Task Force Tips’ (TFT) latest innovation is what it calls the world’s first remote-controlled hydrant valve—the Hydrant Master.

A firefighter places the Hydrant Master on the hydrant’s steamer connection and opens the hydrant, allowing water to the valve but not charging the hose. Hydrant Master transmits both static and residual hydrant pressure to a handheld remote at the pumper that shows the valve condition as open or closed.

The Hydrant Master is battery-operated (four AA batteries) and allows for opening and closing a hydrant valve slowly to react to differing hydrant pressures in different cities. The unit senses the pressure and opens slower on a higher-psi hydrant than on a lower one, preventing a large slug of water from ripping down the supply line to the pumper.

TFT’s research has shown it takes between 15 and 18 seconds for the typical firefighter to open a hydrant.

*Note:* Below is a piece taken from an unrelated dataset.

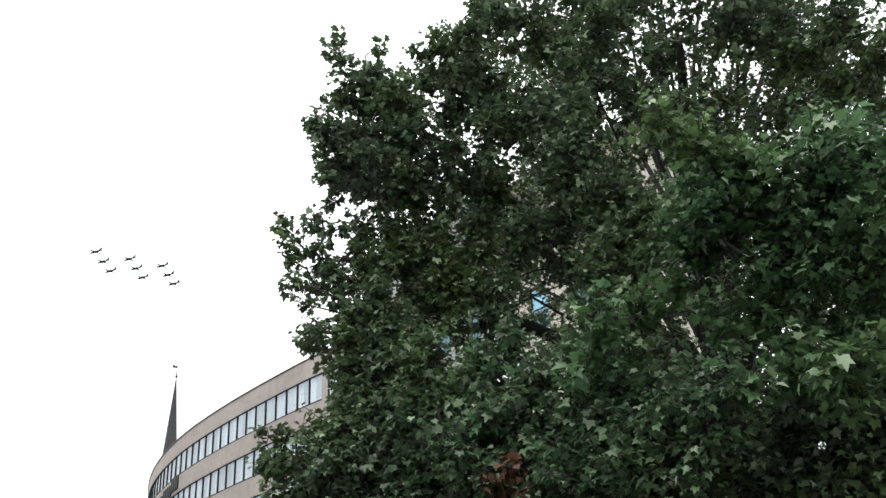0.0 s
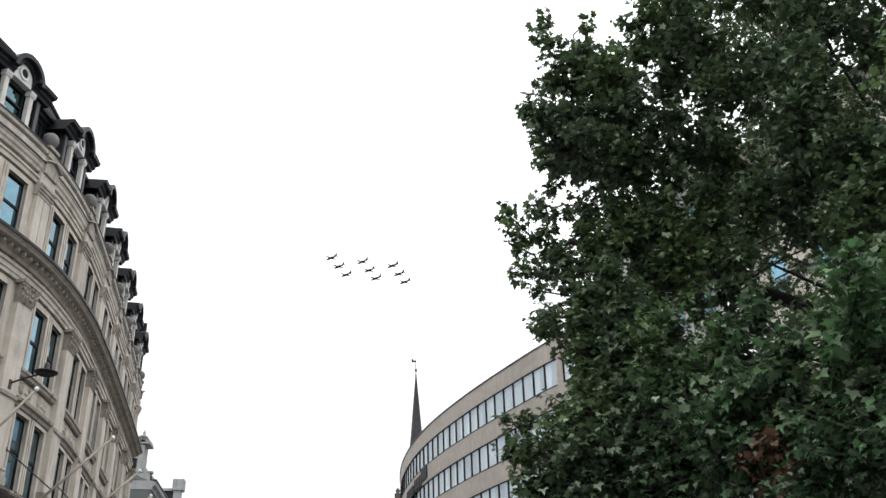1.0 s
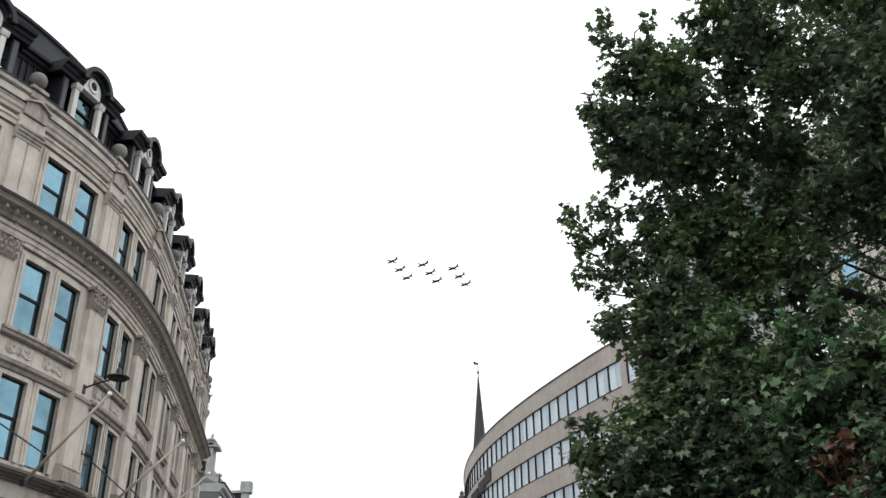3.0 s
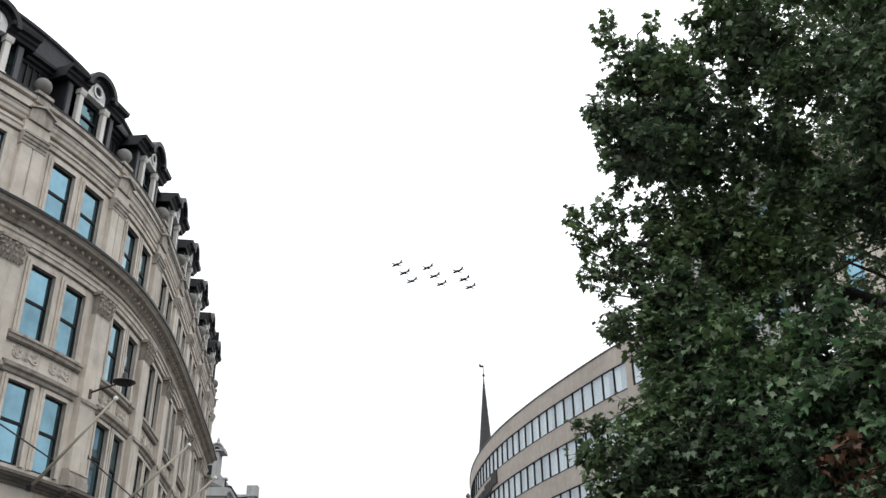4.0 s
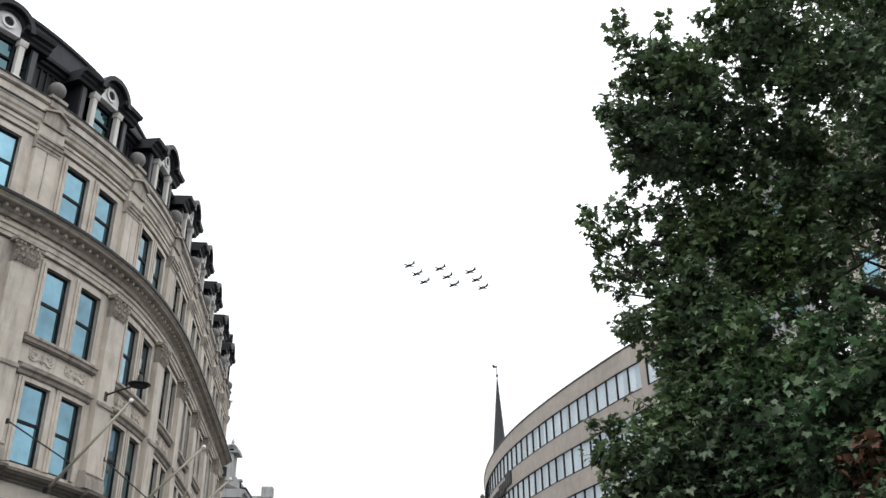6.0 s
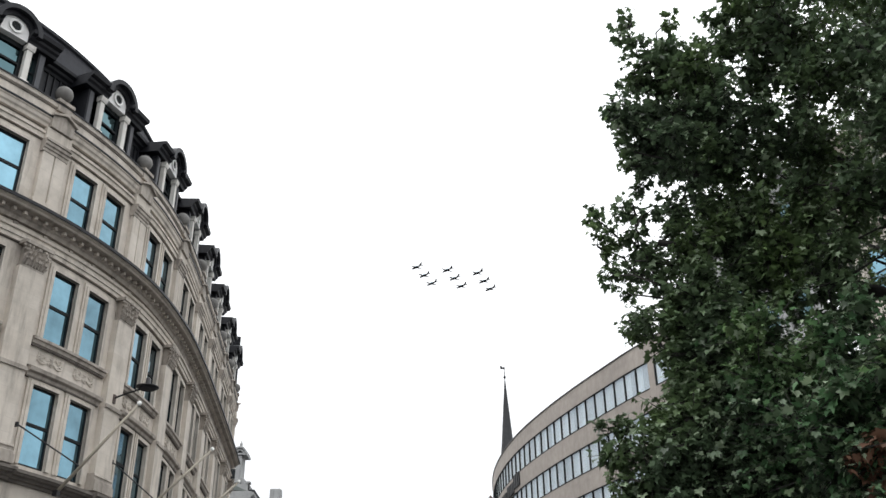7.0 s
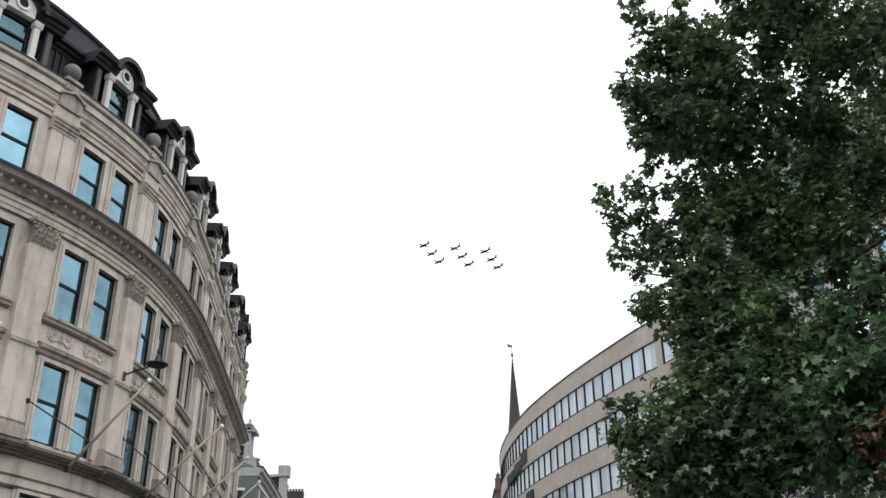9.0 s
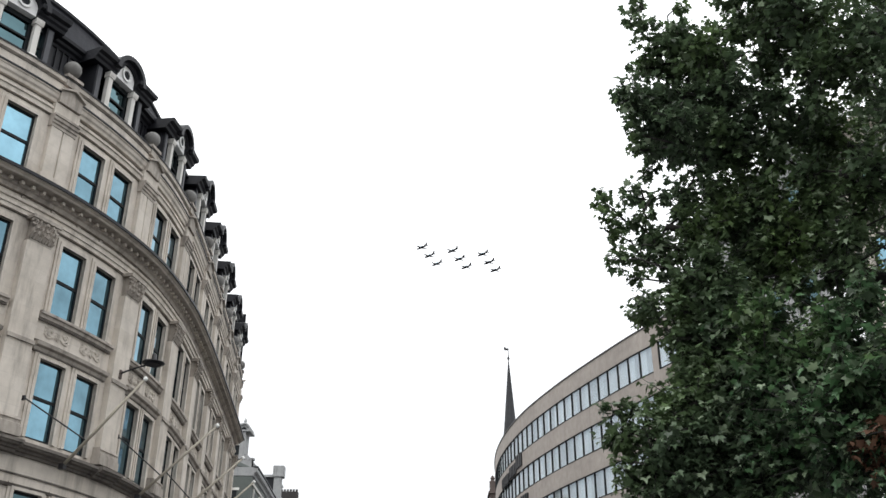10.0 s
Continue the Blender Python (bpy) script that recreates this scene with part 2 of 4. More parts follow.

“With departments struggling with staffing, it’s important to get firefighters back on the apparatus and to the scene to begin fireground operations,” says Ron Prast, Midwest regional manager. “It’s not productive to have a firefighter at a hydrant, waiting for the signal to flow the water.”

TFT also offers its Oasis Hydrant Assist Valve that allows improved water supply from poorly performing hydrants, long rural water delivery relays, or small-diameter hose operations.

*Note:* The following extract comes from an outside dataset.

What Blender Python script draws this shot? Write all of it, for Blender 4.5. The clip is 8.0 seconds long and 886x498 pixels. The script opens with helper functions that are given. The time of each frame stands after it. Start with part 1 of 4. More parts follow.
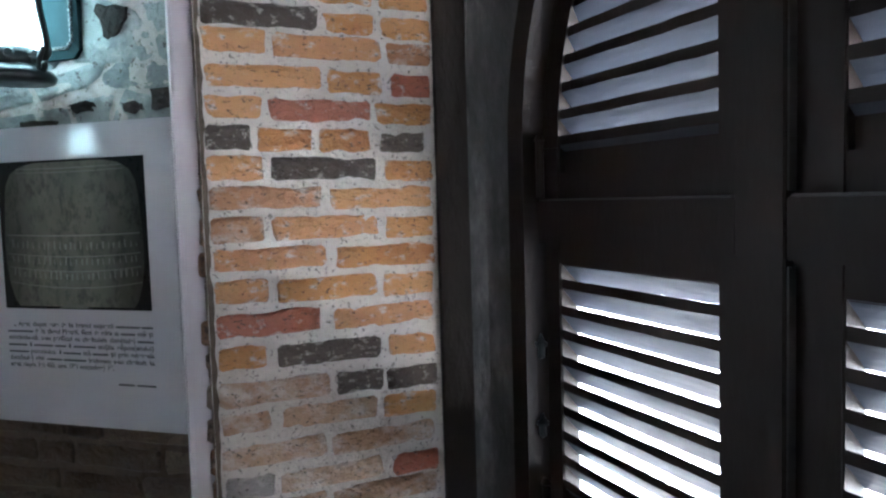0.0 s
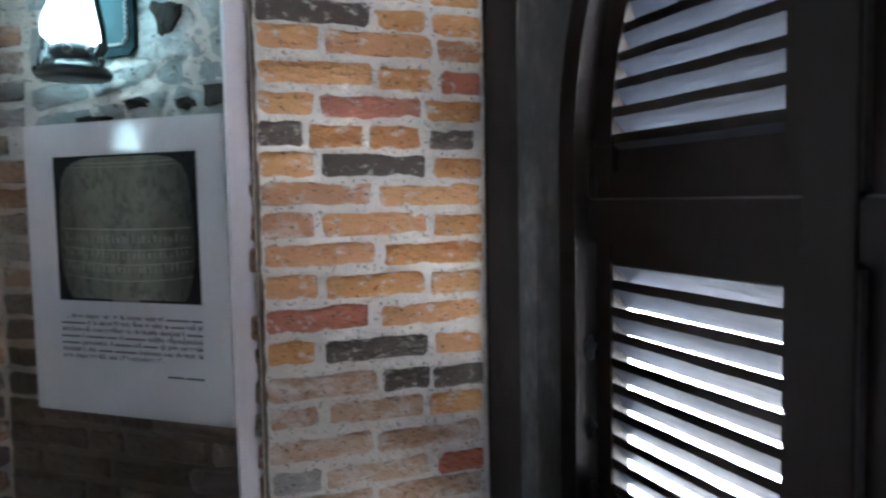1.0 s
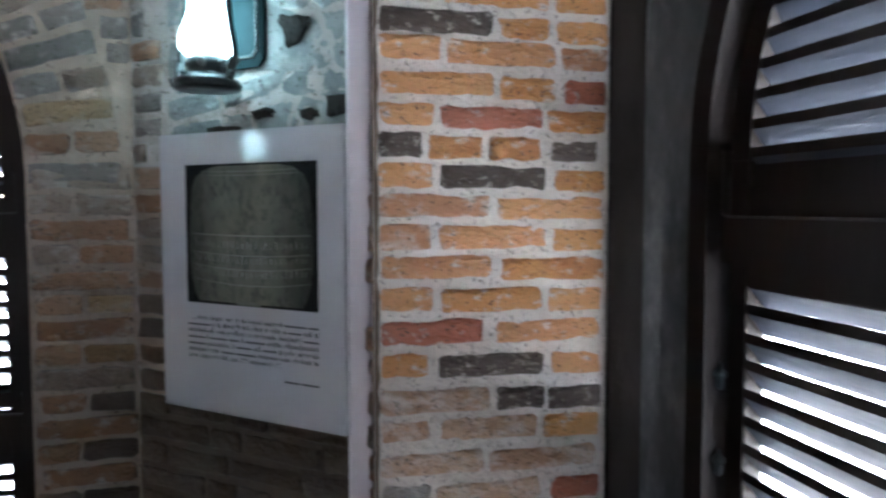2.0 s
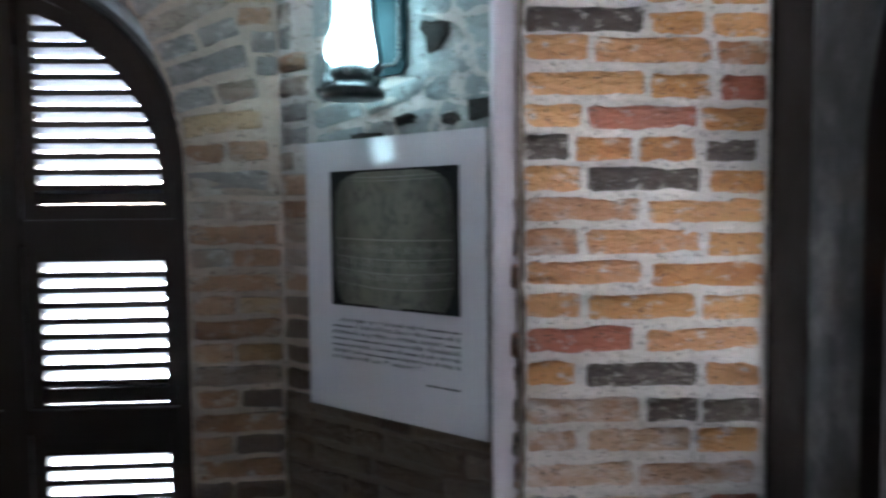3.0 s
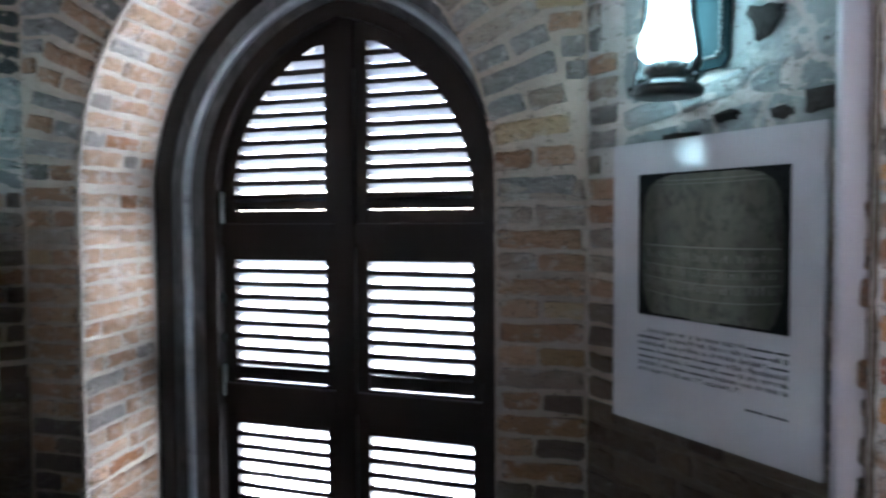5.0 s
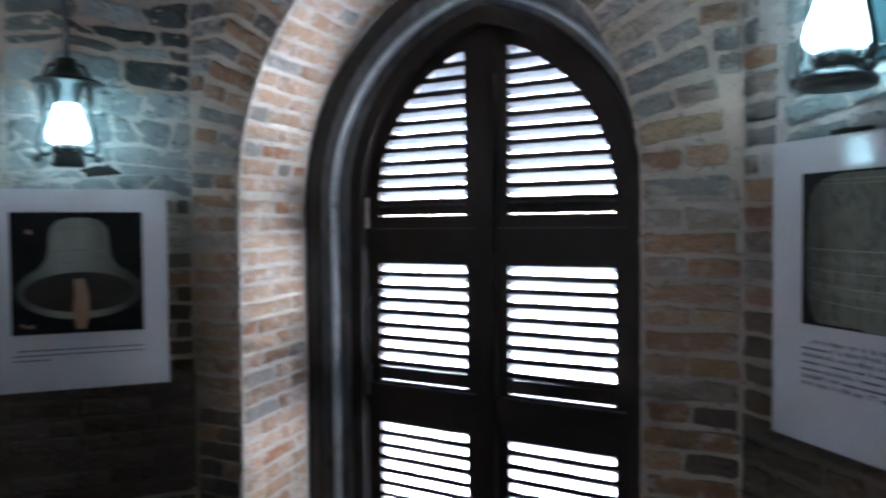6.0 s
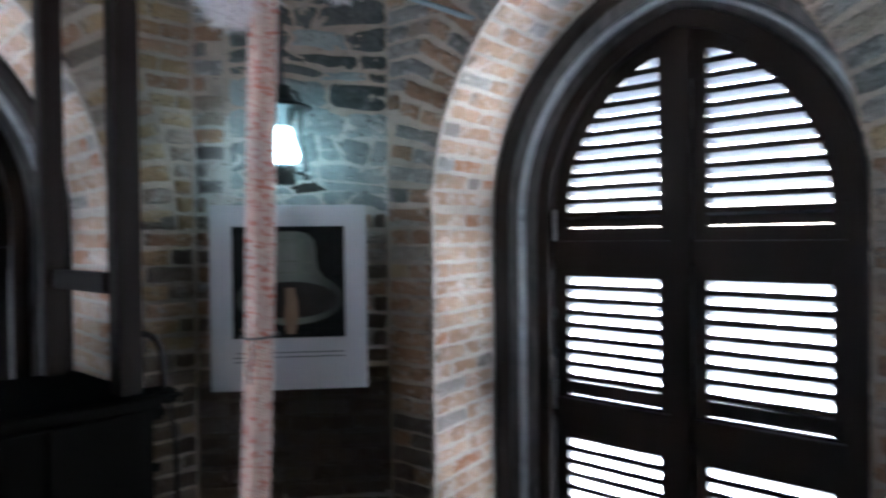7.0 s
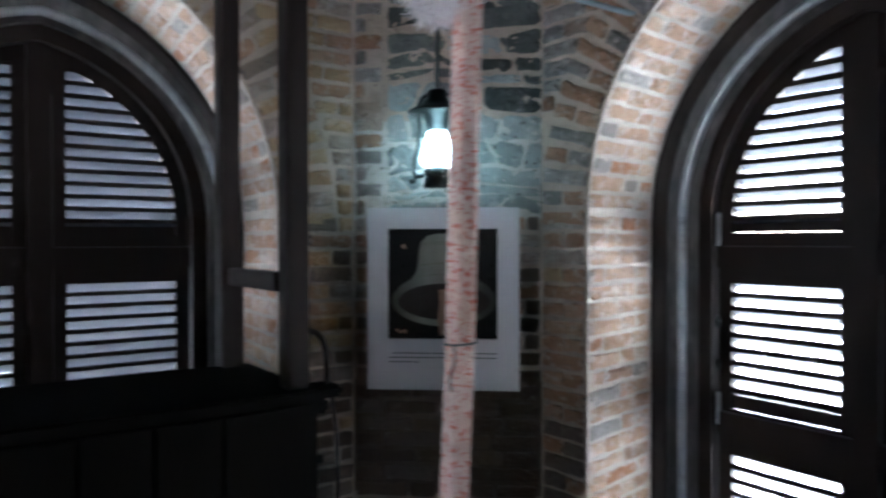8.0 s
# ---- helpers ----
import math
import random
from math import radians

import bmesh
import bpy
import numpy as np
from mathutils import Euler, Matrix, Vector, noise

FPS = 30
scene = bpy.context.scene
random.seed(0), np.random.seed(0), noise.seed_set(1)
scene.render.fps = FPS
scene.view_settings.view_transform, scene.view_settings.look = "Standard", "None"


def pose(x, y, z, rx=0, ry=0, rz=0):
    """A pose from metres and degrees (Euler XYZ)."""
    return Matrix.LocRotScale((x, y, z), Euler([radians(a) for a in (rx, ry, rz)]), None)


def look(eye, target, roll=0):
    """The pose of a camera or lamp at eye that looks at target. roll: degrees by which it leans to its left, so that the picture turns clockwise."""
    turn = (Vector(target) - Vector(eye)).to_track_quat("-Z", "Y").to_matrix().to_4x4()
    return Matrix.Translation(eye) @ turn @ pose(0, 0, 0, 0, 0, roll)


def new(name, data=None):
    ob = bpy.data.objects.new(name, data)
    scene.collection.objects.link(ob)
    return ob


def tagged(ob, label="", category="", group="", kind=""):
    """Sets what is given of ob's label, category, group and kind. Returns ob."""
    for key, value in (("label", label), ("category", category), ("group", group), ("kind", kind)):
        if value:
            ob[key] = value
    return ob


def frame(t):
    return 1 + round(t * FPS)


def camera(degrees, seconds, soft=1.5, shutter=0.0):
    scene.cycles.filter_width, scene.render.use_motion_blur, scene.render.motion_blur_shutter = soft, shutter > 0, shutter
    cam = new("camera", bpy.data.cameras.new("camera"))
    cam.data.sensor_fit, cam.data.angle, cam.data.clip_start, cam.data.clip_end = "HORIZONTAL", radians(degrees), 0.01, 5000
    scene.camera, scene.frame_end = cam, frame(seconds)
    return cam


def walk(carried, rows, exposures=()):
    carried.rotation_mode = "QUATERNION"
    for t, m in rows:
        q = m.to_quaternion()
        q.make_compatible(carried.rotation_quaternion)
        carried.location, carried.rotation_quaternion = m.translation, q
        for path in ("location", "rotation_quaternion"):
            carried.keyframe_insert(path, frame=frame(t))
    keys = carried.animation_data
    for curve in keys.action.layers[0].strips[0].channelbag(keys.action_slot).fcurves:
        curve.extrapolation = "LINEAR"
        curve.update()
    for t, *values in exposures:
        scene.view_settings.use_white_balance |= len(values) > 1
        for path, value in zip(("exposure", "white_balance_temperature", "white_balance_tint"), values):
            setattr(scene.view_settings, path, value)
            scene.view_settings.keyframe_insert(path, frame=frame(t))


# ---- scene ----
cam = camera(62.8, 8.0, soft=2.3, shutter=0.9)
PATH = [
    (0, (0.111, 0.104, 1.603), (0.921, 1.927, 1.465), -1.7),
    (0.5, (0.104, 0.112, 1.602), (0.894, 1.943, 1.456), -1.3),
    (1, (0.082, 0.127, 1.601), (0.811, 1.985, 1.463), -1.1),
    (1.5, (0.083, 0.144, 1.61), (0.669, 2.052, 1.481), -0.5),
    (2.8, (0.038, 0.202, 1.616), (0.244, 2.188, 1.509), -0.3),
    (3, (0.025, 0.2, 1.619), (0.151, 2.193, 1.509), -0.6),
    (3.5, (0.019, 0.217, 1.62), (-0.127, 2.208, 1.512), -0.9),
    (4, (0.017, 0.226, 1.617), (-0.313, 2.197, 1.532), -0.3),
    (4.5, (0.009, 0.23, 1.617), (-0.487, 2.166, 1.532), -0.4),
    (5.8, (-0.028, 0.254, 1.608), (-0.96, 2.021, 1.536), -0.3),
    (6, (-0.025, 0.243, 1.608), (-1.027, 1.972, 1.542), -0.5),
    (6.5, (-0.05, 0.221, 1.612), (-1.241, 1.827, 1.57), -0.5),
    (7, (-0.086, 0.21, 1.616), (-1.464, 1.659, 1.584), -0.6),
    (7.2, (-0.094, 0.206, 1.619), (-1.537, 1.591, 1.594), -0.7),
    (7.5, (-0.105, 0.202, 1.618), (-1.629, 1.497, 1.597), -0.5),
    (8, (-0.13, 0.196, 1.617), (-1.764, 1.349, 1.595), -0.1),
]
EXPO = 6.4
walk(cam, [(t, look(eye, target, roll)) for t, eye, target, roll in PATH],
     exposures=[(t, EXPO + e, k, 7) for t, e, k in ((0, -0.05, 5600), (4.5, -0.12, 5520), (6.0, -0.2, 5350), (8.0, -0.15, 5450))])

# ---- world, sun, exposure ----
world = bpy.data.worlds.new("sky")
scene.world = world
world.use_nodes = True
wn = world.node_tree
sky = wn.nodes.new("ShaderNodeTexSky")
sky.sky_type = "NISHITA"
sky.sun_disc = False
SUN_AZ, SUN_EL = 12.0, 48.0
sky.sun_elevation, sky.sun_rotation = radians(SUN_EL), radians(SUN_AZ)
sky.dust_density = 3.0
wn.nodes["Background"].inputs[1].default_value = 0.15
wn.links.new(sky.outputs[0], wn.nodes["Background"].inputs[0])
sun = new("sun", bpy.data.lights.new("sun", "SUN"))
sun.data.energy, sun.data.angle, sun.data.color = 4.0, radians(0.5), (1.0, 0.96, 0.9)
far = Vector((math.sin(radians(SUN_AZ)), math.cos(radians(SUN_AZ)), math.tan(radians(SUN_EL)))) * 20
sun.matrix_world = look(far, (0, 0, 0))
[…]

Prast says the hydrant valve, which can have three five-inch Storz connections, can be used as a hydrant booster, as a gated wye, or for inline pumping during relay operations. The valve is designed for use with 3½-, 4-, 4½-, and 5-inch hose and uses stainless steel half-ball valves for corrosion protection.

In addition, TFT offers its Blitzfire Portable Monitor, a unit with a flow rating up to 500 gpm and a safety shutoff system that prevents unintentional movement during fireground operations; a high-volume, low-level strainer with an optional jet siphon that provides flows up to 2,000 gpm with less than 1 psi friction loss; its MidForce dual-pressure automatic nozzle that flows from 70 to 200 gpm; and its Valve Under Monitor, a lightweight, low-friction-loss valve and manifold intended to be installed directly beneath monitors on ladders and platforms.

Akron Brass Co.’s new GP Manual monitor is what Jeffrey Benson, global product line manager, calls “one of the most cost-effective, highest-performing firefighting monitors in the world.”

The GP Manual monitor is rated to flow up to 1,000 gpm, has a continuous 360-degree rotation, elevates from +90 degrees and depresses to –45 degrees, has a built-in pressure gauge, and offers a T-handle for positioning and control.

The unit is available with a variety of nozzle options, from smooth bore tips to adjustable-flow triple-stacked tips. It also is available in foam tube and foam nozzle options.

Another new monitor from Akron is the Forestry electric monitor, available in 30- to 125-gpm and 125- to 300-gpm versions.

“The 3462 Forestry monitor is ideal for brush and wildland firefighting,” Benson says. “It’s compact, has a fully-sealed integrated electrical control system, waterproof locking connectors for all motors and power connections, and high-speed motors.”

Akron also introduced its new Universal Control II (U-II), developed for OEM or service use in networking water flow appliances into a fire apparatus system. The plug-and-play system has a tool to diagnose and modify software if necessary and is available on all Akron electric monitors.

POK of North America has introduced its new Hydrant Snorkel—a hydrant valve that allows a water supply to be established on hydrants that are seemingly inaccessible because of deep snow or other blockages.

The Hydrant Snorkel’s inlet elbows, extension tubes, and outlet elbows are made of aluminum alloy and are available in 4-inch Storz, 2½-inch Storz, and 2½-inch NST. The valve is supplied with an extended hydrant wrench.

The company debuted its Slide-O-Matic nozzle that operates at 150 gpm at 100 psi but can be switched to 55 psi and get the same gallonage without shutting down the nozzle. The change is controlled by the nozzle ring, which has large knobs to allow a firefighter to feel the pressure and flow type changes.

ALAN M. PETRILLO is a Tucson, Arizona-based freelance writer who writes for national and regional magazines and newspapers. He served 22 years with the Verdoy (NY) Fire Department, including in the position of chief.